520 Days, 8 Hours, 45 Minutes: That is the time it took from when President Obama filed for re-election to when Governor Hickenlooper finally embraced the titular head of his own party, giving him a full-throated endorsement at the Democratic National Convention last night.

Chickenlooper CounterAs we’ve documented on Colorado Peak Politics, and as Allison Sherry (!) noted on the pages of The Denver Post yesterday, Hickenlooper has been hiding from Obama for the better part of two years.

Per Sherry’s article:

CHARLOTTE, N.C. — When Gov. John Hickenlooper takes the stage Wednesday at the Democratic National Convention, he will have formally moved from a carefully crafted apolitical persona to a place where he is stumping for a Democratic president.

Hickenlooper is usually among the greeters on the tarmac when President Barack Obama lands in Colorado — seven times this year alone — and the two have shared phone conversations about Colorado’s various tragedies, from the drought to the wildfires to the Aurora shooting.

But Hickenlooper has not often publicly praised Obama in his battle against Mitt Romney. He hasn’t been seen mingling at many of his Colorado fundraisers and, in his gubernatorial bid in the Republican sweep year of 2010, was even viewed as distancing himself from the president.

As Sherry notes, Hickenlooper has always been at the edges of Obama’s campaign, but we’d note careful to never fully associate himself with an incumbent President whose approval ratings are underwater.

Hickenlooper claimed to Sherry that he’s “always supported” the President.
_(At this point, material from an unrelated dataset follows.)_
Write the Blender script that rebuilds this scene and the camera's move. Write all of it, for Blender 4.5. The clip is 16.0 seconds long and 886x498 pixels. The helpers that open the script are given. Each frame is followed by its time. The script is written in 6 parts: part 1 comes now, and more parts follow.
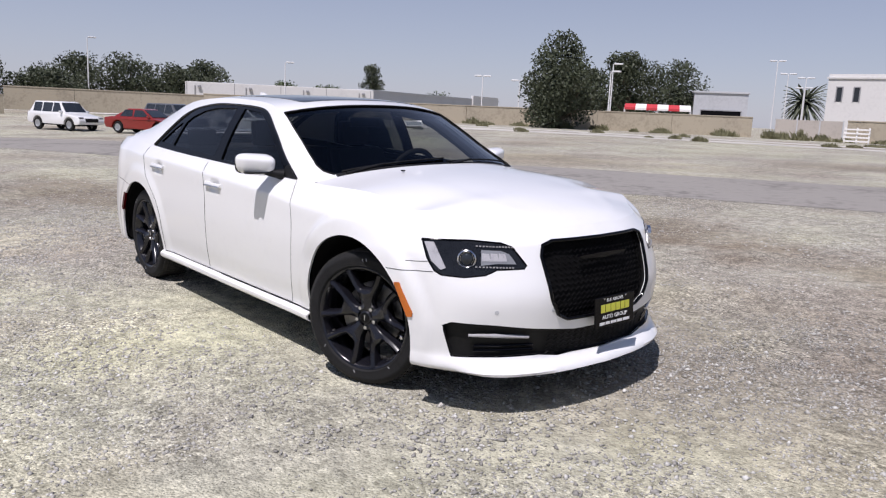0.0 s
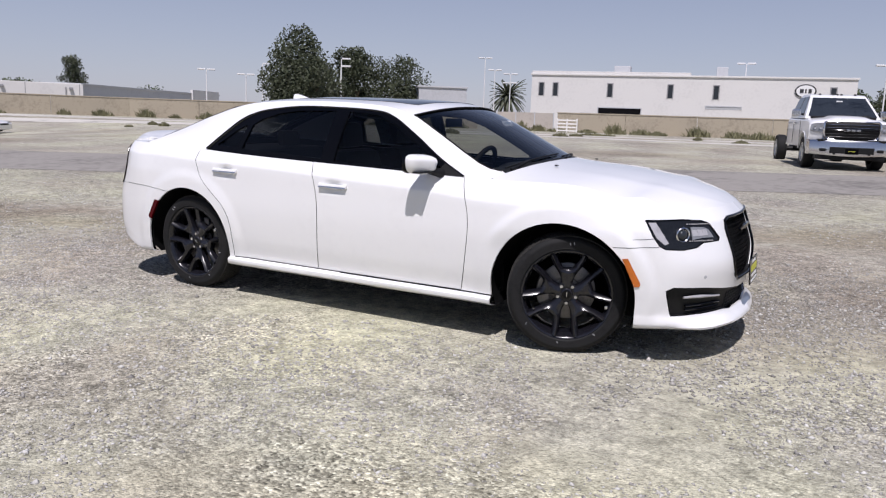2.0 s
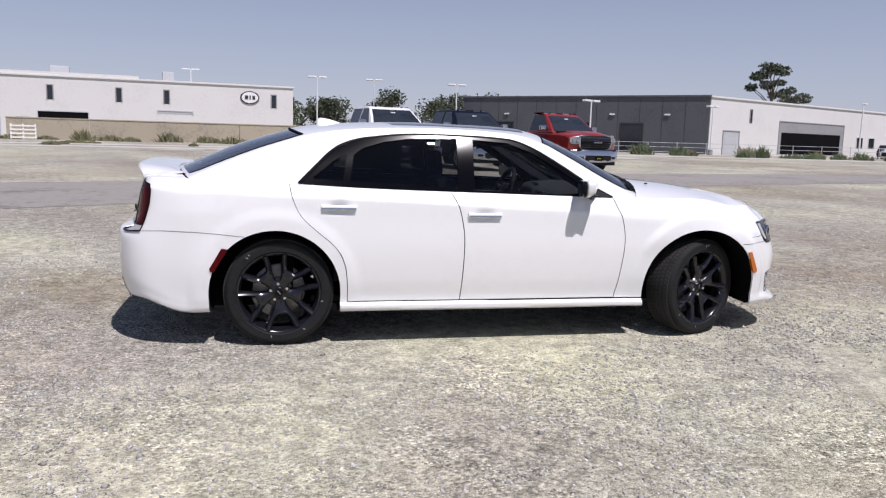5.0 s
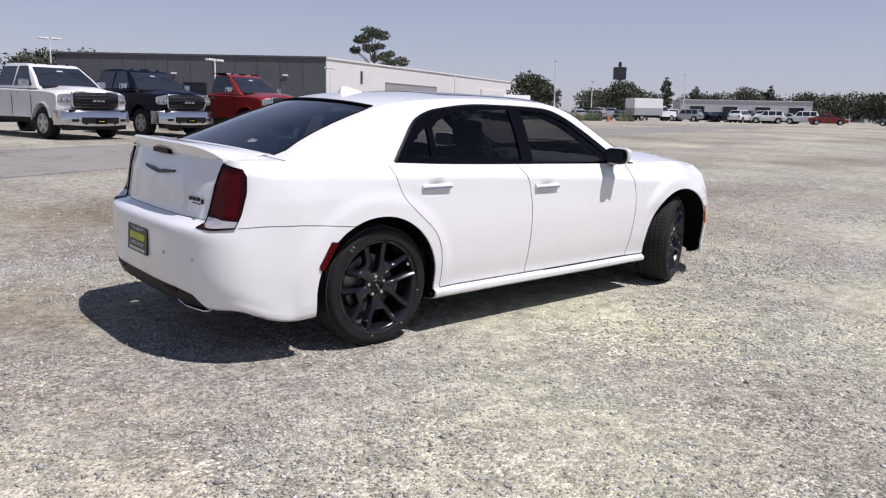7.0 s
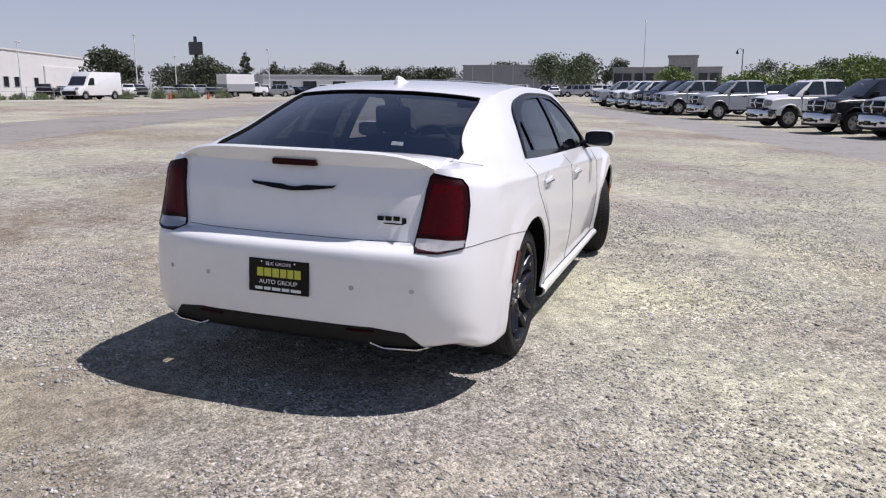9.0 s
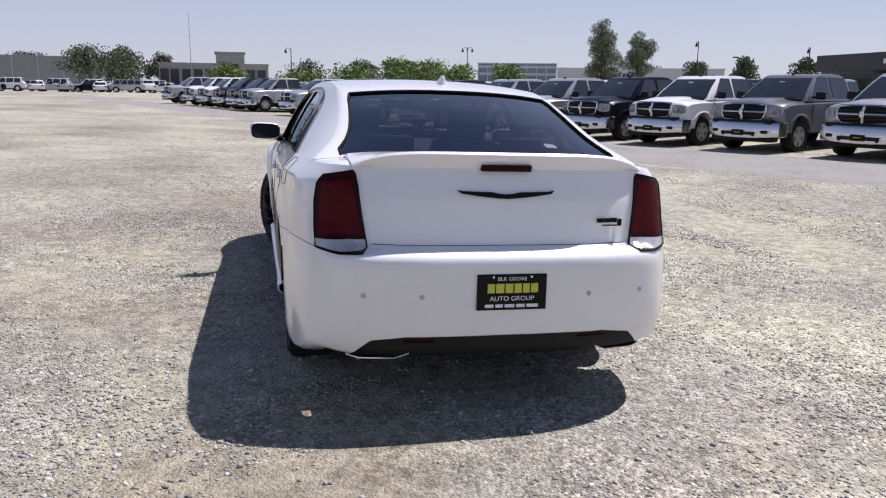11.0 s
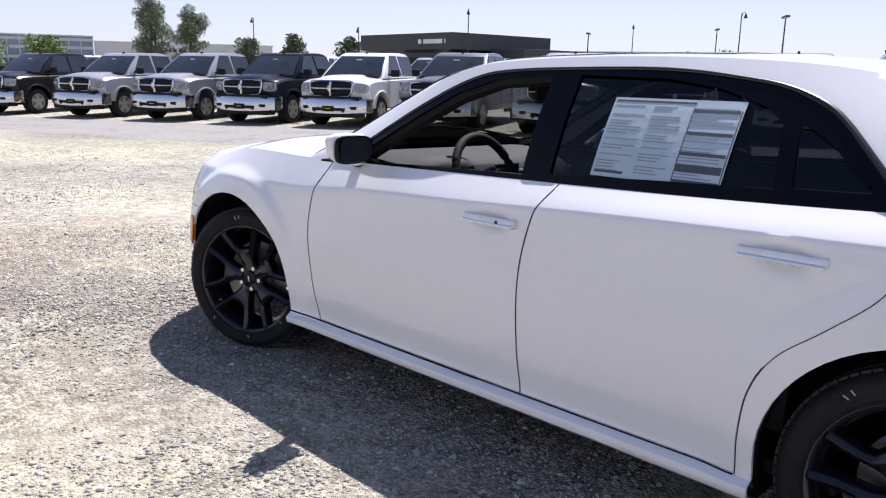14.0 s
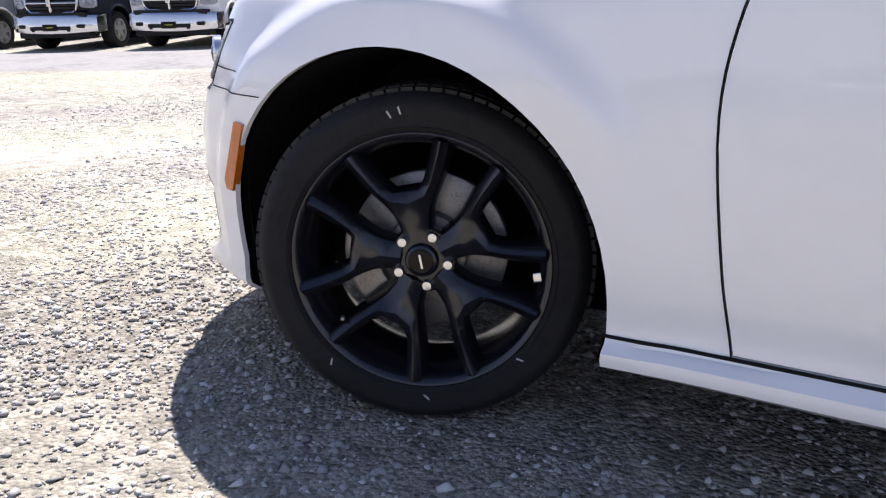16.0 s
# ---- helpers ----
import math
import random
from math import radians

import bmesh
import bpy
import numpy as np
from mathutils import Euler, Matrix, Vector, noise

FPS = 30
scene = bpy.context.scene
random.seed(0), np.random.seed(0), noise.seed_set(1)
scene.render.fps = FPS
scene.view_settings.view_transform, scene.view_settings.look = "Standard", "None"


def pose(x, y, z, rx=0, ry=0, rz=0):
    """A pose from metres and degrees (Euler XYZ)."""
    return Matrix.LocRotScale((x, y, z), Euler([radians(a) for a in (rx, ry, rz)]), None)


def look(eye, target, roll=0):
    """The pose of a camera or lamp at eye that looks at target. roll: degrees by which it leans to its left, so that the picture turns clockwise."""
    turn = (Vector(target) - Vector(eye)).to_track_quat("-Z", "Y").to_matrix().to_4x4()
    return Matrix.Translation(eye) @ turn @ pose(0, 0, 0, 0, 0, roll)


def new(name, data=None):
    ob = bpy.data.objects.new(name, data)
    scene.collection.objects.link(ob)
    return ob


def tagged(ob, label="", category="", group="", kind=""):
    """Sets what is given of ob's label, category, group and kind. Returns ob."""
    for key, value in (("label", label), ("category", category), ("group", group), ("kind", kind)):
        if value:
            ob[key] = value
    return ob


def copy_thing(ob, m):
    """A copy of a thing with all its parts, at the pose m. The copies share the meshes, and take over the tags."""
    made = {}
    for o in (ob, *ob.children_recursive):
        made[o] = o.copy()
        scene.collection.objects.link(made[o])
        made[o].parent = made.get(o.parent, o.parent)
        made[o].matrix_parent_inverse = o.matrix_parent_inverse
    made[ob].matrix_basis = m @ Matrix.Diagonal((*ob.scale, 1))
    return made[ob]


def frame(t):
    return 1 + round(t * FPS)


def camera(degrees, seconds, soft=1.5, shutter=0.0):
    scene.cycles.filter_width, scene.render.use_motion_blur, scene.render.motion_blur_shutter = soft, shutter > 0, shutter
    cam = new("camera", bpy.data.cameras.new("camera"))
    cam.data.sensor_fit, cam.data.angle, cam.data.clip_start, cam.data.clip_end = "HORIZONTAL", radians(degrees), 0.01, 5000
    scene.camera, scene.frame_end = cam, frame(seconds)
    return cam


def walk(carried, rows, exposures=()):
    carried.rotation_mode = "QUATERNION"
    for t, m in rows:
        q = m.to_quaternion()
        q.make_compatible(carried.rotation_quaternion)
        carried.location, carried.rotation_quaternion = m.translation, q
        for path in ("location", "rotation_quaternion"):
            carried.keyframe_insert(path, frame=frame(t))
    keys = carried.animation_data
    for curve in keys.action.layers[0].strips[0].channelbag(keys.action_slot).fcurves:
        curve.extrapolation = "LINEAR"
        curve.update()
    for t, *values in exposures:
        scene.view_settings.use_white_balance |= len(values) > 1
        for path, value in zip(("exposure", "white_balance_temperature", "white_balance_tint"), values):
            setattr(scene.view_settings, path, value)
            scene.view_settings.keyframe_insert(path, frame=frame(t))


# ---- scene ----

Funny, you could have fooled us.

Last Fall, Hickenlooper told the Colorado Springs Gazette that he was only “likely” to endorse Obama’s re-election — that doesn’t sound like someone who “always supported” the President. Hick also told the Gazette he wasn’t planning on stumping for Obama, claiming he “wasn’t the best public speaker.

Based on the speech Hickenlooper gave last night — during which a live shot of the speech showed that even Ken Salazar wasn’t paying attention — he may have been right about his oratory skills.

Regardless of his reasons, it’s still shocking how long Hickenlooper avoided an outright endorsement of Obama. Last week he introduced Obama at an event at CSU, but the full political embrace didn’t occur until last night.

With Hickenlooper’s penchant for “parsing words” as Sherry put it, it’s hard to tell exactly when a formal endorsement of Obama was offered by Hick, so we’re taking last night’s speech as the definitive seal of approval.

520 Days, 8 Hours, 45 minutes: That is when Hickenlooper’s nonpartisan brand began to die.


While Hick stuck tightly to his script, mostly pontificating about his own business career and craft beer production in Colorado, the moment had significant political repercussions to it. Should Obama win re-election, Hick can safely claim a role in that victory. But should Obama’s recent polling trajectory in Colorado continue, and should he lose the state or the Presidency, Hickenlooper’s star will shine a little bit less.

Hickenlooper’s strength politically has always come partially from the fact that his brand of politics are often separate and distinct from that of the Democratic Party. Happy to annoy environmentalists with his love of fracking, or liberals with his avoidance of a position on the tax increase ballot initiative Prop 103, Hick is beloved by many in Colorado specifically because he avoids toeing the liberal Democratic line.

Last night, he tossed aside that political path in favor of a more partisan role — one he may regret embracing coming the night of November 6.